Photo: Sailor's reflection in the Gulf of Corinth. Credit: Lisa Borre.

Corinth, Greece

Photo: Gyatso motoring in the Gulf of Corinth. Credit: Lisa Borre.
Gyatso motoring in haze and no wind the Gulf of Corinth. The sky and water appeared as one that day. Credit: Lisa Borre.

Logbook Entry

Dates: 09/14/09 – 09/16/09
Distance: 39 nm
Sailed from: Galaxidi
Lat: 37°56.5’N
Long: 22°56’E

Two nights we waited here for the Corinth Canal to re-open on Wednesday (closed on Tuesdays). Laundry is on the line and provisions are onboard.

On the first night, we took a berth along the fisherman’s quay because according to David, the friendly owner of Striding Edge, the British yacht next to us, “The fisherman say the boat that takes this spot is on the other side of the island for a few days.” He gave us his extra mooring line until we could get our own secured which was much easier than setting our anchor in the small, crowded harbor. We invited our neighbor aboard for a glass of wine or two, and then we all went out for Chinese food.  Although the food was rather ordinary, we all enjoyed the meal — Chinese food is something you don’t find very often in this part of the world!

Two of the four yachts occupying the official “visitor’s” berths left the next morning, so we decided to move off the fishing pier.  This precipitated one of the only nasty experiences we have encountered with another cruising boat. As we were making our way to the berth at the end of a pontoon which had been vacated by the Danish-flagged yacht, Firklover, they suddenly re-appeared at the entrance of the harbor, aggressively cut in front of us, forced us to yield to them in order to avoid a collision, and then tied up to the dock even though we were almost lying against it ourselves and had indicated that this is what we had intended to do. The skipper was extremely rude, snapping cross words at Lisa who was at the helm of Gyatso. We don’t tangle with angry skippers, so we backed off and took up another space alongside the wall in front of the Dutch-flagged yacht, Scarab, whose owners helped us find the deepest spot. We had just a few inches under our keel but it was enough. We figured that the other boat hadn’t realized that the canal was closed on Tuesdays, but someone else said they had been in the same slip for two weeks.

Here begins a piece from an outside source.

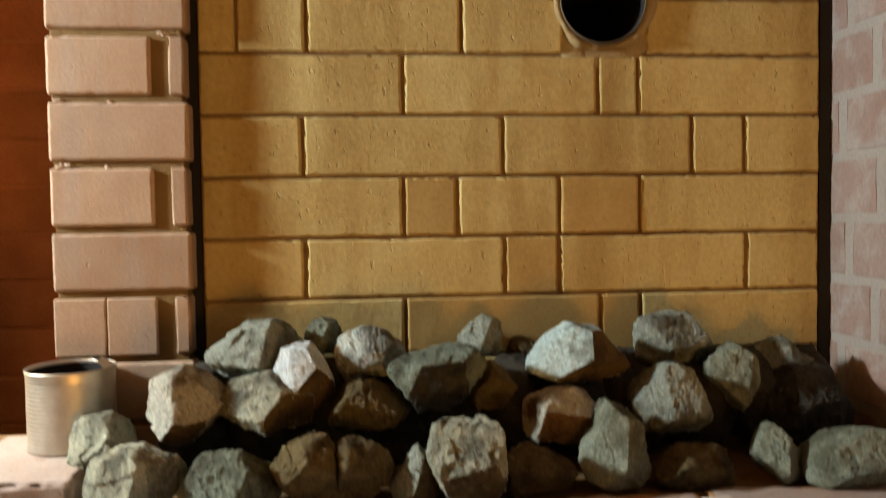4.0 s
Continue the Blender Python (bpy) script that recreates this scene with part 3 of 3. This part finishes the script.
def stone(x, y, z, rx, ry, rz, faces, look_of, label, level=6, shaded=(), shaded_of="shaded_face"):
    """A broken stone: an egg of the given half sizes, cut by flat faces and chipped.
    faces: angle in the upright plane, lean towards the ledge, how deep the cut lies (1 touches the egg).
    shaded: the faces, by their place in the list, whose shade is put in as colour."""
    COUNT[0] += 1
    rnd = random.Random(COUNT[0] * 17)
    bm = bmesh.new()
    bmesh.ops.create_icosphere(bm, subdivisions=level, radius=1.0)
    ways = np.array([v.co[:] for v in bm.verts])
    rad = np.array((rx, ry, rz))
    cuts = []
    for a, lean, d in faces:
        a, lean = radians(a), radians(lean)
        cuts.append((math.cos(a) * math.cos(lean), -math.sin(lean), math.sin(a) * math.cos(lean), d))
    for i in range(14):
        n = Vector((rnd.gauss(0, 1), rnd.gauss(0, 1), rnd.gauss(0, 1))).normalized()
        cuts.append((n.x, n.y, n.z, rnd.uniform(0.95, 1.12)))
    cuts.append((rnd.uniform(-0.1, 0.1), 0.1, -1, 0.8))
    cuts = np.array(cuts)
    nrm = cuts[:, :3] / np.linalg.norm(cuts[:, :3], axis=1)[:, None]
    reach = cuts[:, 3] * np.sqrt(((nrm * rad) ** 2).sum(1))
    sharp = 70.0
    q = np.maximum(ways @ nrm.T / reach, 1e-9)
    egg = np.sqrt(((ways / rad) ** 2).sum(1)) / 1.2
    weight = np.concatenate((q, egg[:, None]), axis=1)
    top = weight.max(1)[:, None]
    weight = (weight / top) ** sharp
    inv = top[:, 0] * weight.sum(1) ** (1 / sharp)
    at = ways / inv[:, None]
    round_n = ways / rad ** 2
    out = weight[:, :-1] @ nrm + weight[:, -1:] * round_n / np.linalg.norm(round_n, axis=1)[:, None]
    out /= np.linalg.norm(out, axis=1)[:, None]
    lo, hi = at.min(0), at.max(0)
    at = (2 * (at - lo) / (hi - lo) - 1) * rad
    off = Vector((COUNT[0] * 2.3, COUNT[0] * 1.7, 0))
    rough = ROUGH[look_of] * rnd.uniform(0.9, 1.15)
    for v, p, n in zip(bm.verts, at.tolist(), out.tolist()):
        p, n = Vector(p), Vector(n)
        g = p + off
        w = noise.fractal(g * 38, 0.75, 2.1, 5) * 0.0013
        w += (noise.ridged_multi_fractal(g * 60, 0.8, 2.2, 4, 0.9, 1.8) - 1) * 0.0007
        for size, tilt in ((42.0, 0.20), (105.0, 0.25)):
            bent = g + Vector((noise.noise(g * size), noise.noise(g * size + off), 0)) * (0.25 / size)
            cell = noise.voronoi(bent * size)[1][0]
            face = noise.noise_vector(cell * 3.1 + off)
            w += max(-0.0021, min(0.0021, (bent - cell / size).dot(face) * tilt))
        w += noise.fractal(g * 210, 0.7, 2.1, 3) * 0.0009
        v.co = p + n * (w * rough)
    shaded_face = sorted(shaded)
    rest = [i for i in range(weight.shape[1]) if i not in shaded]
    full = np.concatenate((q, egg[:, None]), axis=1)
    edge = full[:, shaded_face].max(1) / full[:, rest].max(1) if shaded else np.zeros(len(at))
    held = [e > 1 + 0.05 * noise.fractal((Vector(p) + off) * 90, 0.8, 2.1, 4) for e, p in zip(edge.tolist(), at.tolist())] if shaded else []
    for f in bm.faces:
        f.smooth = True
        if shaded and sum(held[v.index] for v in f.verts) > 1:
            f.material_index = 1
    me = bpy.data.meshes.new("sauna_stone")
    bm.to_mesh(me)
    bm.free()
    ob = add_mesh("sauna_stone", me, [ROCKS[look_of], ROCKS[shaded_of]] if shaded else ROCKS[look_of], None, (x, y, z))
    return tagged(ob, label, "stone", "stones heaped on the stove")


stone(-0.232, 0.697, 1.1965, 0.0432, 0.0343, 0.0275, [(148, 52, 0.66), (-8, 32, 0.58), (-100, 40, 0.98), (172, 4, 0.95), (105, 4, 0.9), (65, 8, 0.88), (20, 4, 0.92)], "cream",
      "pale grey rough stone resting on the stove ledge")
stone(-0.282, 0.766, 1.2116, 0.0341, 0.0304, 0.0260, [(138, 50, 0.7), (165, 20, 0.85), (-60, 40, 0.9), (30, 6, 0.85)], "cream",
      "pale greenish grey stone beside the tin can")
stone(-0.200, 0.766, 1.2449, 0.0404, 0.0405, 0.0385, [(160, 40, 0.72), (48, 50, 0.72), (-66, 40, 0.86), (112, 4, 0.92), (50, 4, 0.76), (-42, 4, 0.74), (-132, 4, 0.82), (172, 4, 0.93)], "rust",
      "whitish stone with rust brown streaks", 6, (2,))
stone(-0.146, 0.692, 1.1915, 0.0448, 0.0358, 0.0259, [(110, 52, 0.58), (5, 45, 0.72), (-95, 60, 0.8), (150, 4, 0.85), (38, 4, 0.76), (180, 4, 0.92)], "green",
      "dark greenish grey coarse stone on the ledge")
stone(-0.079, 0.699, 1.1965, 0.0320, 0.0310, 0.0320, [(-80, 66, 0.66), (140, 40, 0.84), (60, 40, 0.88), (5, 4, 0.80), (-140, 8, 0.82), (100, 6, 0.92)], "brown",
      "brown stone with pale rim")
stone(-0.026, 0.702, 1.1935, 0.0270, 0.0290, 0.0290, [(-70, 62, 0.66), (40, 42, 0.80), (178, 4, 0.78), (70, 8, 0.88), (-45, 6, 0.82)], "brown",
      "dark brown smooth faced stone")
stone(-0.139, 0.812, 1.2895, 0.0556, 0.0419, 0.0299, [(126, 48, 0.50), (12, 36, 0.50), (-110, 30, 0.75), (124, 4, 0.70), (42, 4, 0.74), (95, 4, 0.95), (-50, 6, 0.85)], "grey",
      "large grey stone with flat sloping face")
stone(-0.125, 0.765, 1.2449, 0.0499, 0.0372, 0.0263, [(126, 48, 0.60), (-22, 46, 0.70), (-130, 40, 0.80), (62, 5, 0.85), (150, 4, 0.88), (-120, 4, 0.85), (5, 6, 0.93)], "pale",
      "grey stone with one shaded side coloured brown", 6, (1,))
stone(-0.091, 0.777, 1.2640, 0.0337, 0.0330, 0.0337, [(150, 44, 0.66), (95, 56, 0.70), (-25, 40, 0.68), (-115, 30, 0.85), (155, 4, 0.88), (38, 5, 0.80), (95, 4, 0.86), (-125, 4, 0.75)], "white",
      "white quartz like stone with a darker side", 6, (2,))
stone(-0.073, 0.853, 1.2945, 0.0207, 0.0260, 0.0202, [(115, 40, 0.8), (15, 40, 0.75), (-60, 40, 0.8)], "green",
      "small dark green stone at the back of the heap")
stone(-0.021, 0.808, 1.2826, 0.0382, 0.0325, 0.0270, [(140, 42, 0.76), (100, 62, 0.78), (-15, 30, 0.72), (-70, 40, 0.8), (45, 5, 0.9)], "speck",
      "white speckled granite stone")
stone(-0.022, 0.768, 1.2381, 0.0416, 0.0327, 0.0245, [(-100, 60, 0.55), (52, 12, 0.6), (70, 50, 0.66), (150, 5, 0.85), (-30, 20, 0.9)], "brown",
      "brown wedge shaped stone")
stone(0.047, 0.769, 1.2625, 0.0514, 0.0417, 0.0323, [(-86, 68, 0.52), (172, 42, 0.78), (98, 3, 0.74), (96, 20, 0.84), (-50, 4, 0.72), (-135, 4, 0.80), (-10, 40, 0.8)], "green",
      "large flat topped stone, its shaded front coloured dark", 6, (0,), "dark")
stone(0.105, 0.855, 1.290, 0.0253, 0.0260, 0.0223, [(122, 45, 0.6), (0, 45, 0.6), (130, 4, 0.82)], "grey",
      "small grey stone at the back of the heap")
stone(0.108, 0.785, 1.2479, 0.0308, 0.0285, 0.0254, [(-80, 60, 0.62), (48, 6, 0.72), (140, 6, 0.78), (-30, 35, 0.8)], "brown",
      "dark brown stone in the middle of the heap")
stone(0.066, 0.690, 1.2010, 0.0369, 0.0373, 0.0361, [(110, 50, 0.52), (-80, 62, 0.52), (92, 3, 0.92), (0, 4, 0.86), (5, 50, 0.86), (-152, 6, 0.70), (165, 6, 0.9)], "pale",
      "pale blocky stone with a brown front", 6, (1,))
stone(0.024, 0.699, 1.188, 0.0256, 0.0260, 0.0242, [(148, 38, 0.52), (5, 52, 0.52), (138, 4, 0.68), (42, 4, 0.68), (-80, 50, 0.8)], "grey",
      "small pale and brown stone on the ledge", 6, (1, 4))
stone(0.152, 0.863, 1.266, 0.0185, 0.0260, 0.0194, [(-60, 50, 0.8)], "brown",
      "small brown stone at the back")
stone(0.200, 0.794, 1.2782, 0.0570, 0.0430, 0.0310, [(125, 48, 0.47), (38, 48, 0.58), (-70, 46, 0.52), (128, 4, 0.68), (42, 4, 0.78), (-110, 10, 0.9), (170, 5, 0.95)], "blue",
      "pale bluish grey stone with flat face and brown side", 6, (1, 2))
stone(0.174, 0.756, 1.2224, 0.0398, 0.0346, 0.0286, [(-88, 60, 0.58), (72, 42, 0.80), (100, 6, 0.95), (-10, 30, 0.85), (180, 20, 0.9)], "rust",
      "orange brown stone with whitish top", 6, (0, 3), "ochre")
stone(0.139, 0.708, 1.1860, 0.0360, 0.0293, 0.0225, [(-60, 70, 0.6), (100, 50, 0.72), (60, 6, 0.75), (175, 6, 0.9)], "brown",
      "low dark brown stone on the ledge")
stone(0.214, 0.712, 1.2043, 0.0345, 0.0378, 0.0396, [(152, 48, 0.58), (8, 48, 0.62), (62, 5, 0.80), (148, 4, 0.70), (18, 4, 0.88), (-80, 60, 0.85), (100, 5, 0.95)], "leaf",
      "upright grey stone leaning on the heap")
stone(0.290, 0.759, 1.2361, 0.0426, 0.0405, 0.0368, [(158, 38, 0.62), (88, 62, 0.62), (-82, 42, 0.62), (140, 4, 0.82), (28, 5, 0.82), (0, 45, 0.8)], "grey",
      "bluish grey split stone")
stone(0.320, 0.824, 1.2842, 0.0447, 0.0369, 0.0294, [(92, 50, 0.58), (175, 40, 0.72), (-78, 40, 0.58), (95, 4, 0.86), (38, 4, 0.76), (20, 45, 0.85)], "grey",
      "pale grey stone on top of the heap")
stone(0.366, 0.775, 1.2508, 0.0321, 0.0345, 0.0353, [(118, 52, 0.62), (0, 42, 0.66), (108, 4, 0.84), (-135, 4, 0.66), (-40, 30, 0.75), (60, 5, 0.85)], "leaf",
      "grey green stone standing on edge")
stone(0.286, 0.700, 1.1828, 0.0376, 0.0271, 0.0192, [(-88, 58, 0.6), (60, 50, 0.7), (130, 5, 0.7), (5, 6, 0.92), (95, 6, 0.9)], "brown",
      "low brown stone lying on the ledge")
stone(0.447, 0.826, 1.2567, 0.0400, 0.0333, 0.0266, [(140, 38, 0.55), (60, 48, 0.68), (55, 4, 0.72), (-90, 50, 0.8)], "grey",
      "dark stone with a white streak")
stone(0.440, 0.786, 1.2185, 0.0523, 0.0465, 0.0396, [(80, 35, 0.78), (-70, 62, 0.6), (160, 40, 0.75), (130, 4, 0.88), (45, 4, 0.92), (10, 45, 0.8)], "dark",
      "large stone beside the whitewashed wall, coloured dark for its shade")
stone(0.381, 0.712, 1.1905, 0.0280, 0.0279, 0.0272, [(128, 50, 0.6), (20, 48, 0.52), (45, 4, 0.56), (-140, 6, 0.82), (150, 4, 0.95)], "leaf",
      "small grey green stone on the ledge")
stone(0.454, 0.692, 1.1905, 0.0614, 0.0411, 0.0257, [(102, 55, 0.58), (-85, 56, 0.60), (155, 5, 0.84), (112, 4, 0.9), (150, 45, 0.75)], "leaf",
      "large flat grey green stone on the ledge")
# added stones deeper in the heap, coloured dark for the shade of its gaps
for i in range(11):
    xx = -0.2 + 0.068 * i
    stone(xx, 0.818 + 0.004 * math.sin(i * 2.1), ZL + 0.053, 0.044, 0.045, 0.054, [(90, 20, 0.7), (40, 20, 0.7)], "dark",
          "buried stone coloured dark for the shaded gaps of the heap", 4)


# ---- tin can ----
def lathe(name, profile, at, mat, parent, n=64, label=""):
    verts, faces = [], []
    for r, z in profile:
        for i in range(n):
            a = 2 * math.pi * i / n
            verts.append((at[0] + r * math.cos(a), at[1] + r * math.sin(a), at[2] + z))
    for k in range(len(profile) - 1):
        for i in range(n):
            j = (i + 1) % n
            faces.append((k * n + i, k * n + j, (k + 1) * n + j, (k + 1) * n + i))
    return add_mesh(name, mesh_from(name, verts, faces), mat, parent, None, label)


CAN = (-0.331, 0.8205, 1.1925)
can = empty("tin_can", CAN, "open ribbed tin can standing on the ledge", "can")
R, HC = 0.0425, 0.082
prof = [(R * 0.2, 0.003), (R - 0.002, 0.003), (R, 0.0), (R + 0.0008, 0.002), (R, 0.005)]
for i in range(130):
    z = 0.006 + (HC - 0.012) * i / 129
    rib = 0.00045 * (0.5 + 0.5 * math.sin(z * 2 * math.pi / 0.0043)) if 0.008 < z < HC - 0.012 else 0.0
    prof.append((R - rib, z))
prof += [(R + 0.001, HC - 0.002), (R + 0.0006, HC), (R - 0.0008, HC - 0.001), (R - 0.001, HC - 0.004)]
body = lathe("body", [(r, z) for r, z in prof], (0, 0, 0), TIN, can)
# inside of the can coloured black throughout
lathe("inside", [(R - 0.0011, HC - 0.004), (R - 0.0012, 0.007), (0.001, 0.006)], (0, 0, 0), SOOT_SHADE, can, 64, "black inside of the can")
verts, faces = [], []
for i in range(9):
    a = radians(-20 + 12 * i)
    for j in range(4):
        rr, lift = R - 0.002 - 0.004 * j, 0.0022 * j + 0.0012 * math.sin(i * 2.4 + j)
        verts += [(rr * math.cos(a), rr * math.sin(a), HC - 0.001 + lift), (rr * math.cos(a), rr * math.sin(a), HC - 0.0018 + lift)]
for i in range(8):
    for j in range(3):
        for k in (0, 1):
            q = (i * 8 + j * 2 + k, (i + 1) * 8 + j * 2 + k, (i + 1) * 8 + (j + 1) * 2 + k, i * 8 + (j + 1) * 2 + k)
            faces.append(q if k else q[::-1])
add_mesh("lid", mesh_from("lid", verts, faces), TIN, can, None, "bent remains of the cut tin lid")

brick(-0.42, -0.288, 0.705, 0.864, ZL - 0.002, 1.192, SKIM, stove, 0.006, (24, 24, 5), 3.0, "ledge_pad", 5)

With only four berths for yachts waiting to transit the canal, it seemed a bit strange. When Lisa asked the skipper of the Danish boat for an explanation, he just barked, “I hate all Americans!” She just shrugged it off thinking, “What a pathetic, angry man.” (This, by they way, is the only time during our cruise that anyone has overtly expressed anger toward Americans.) It was certainly the opposite experience than when she visited Denmark for the first time in 1999. One of the first people she met had the same “Borre” family name and welcomed her as a long-lost cousin, telling her about a town with the same name which we later visited.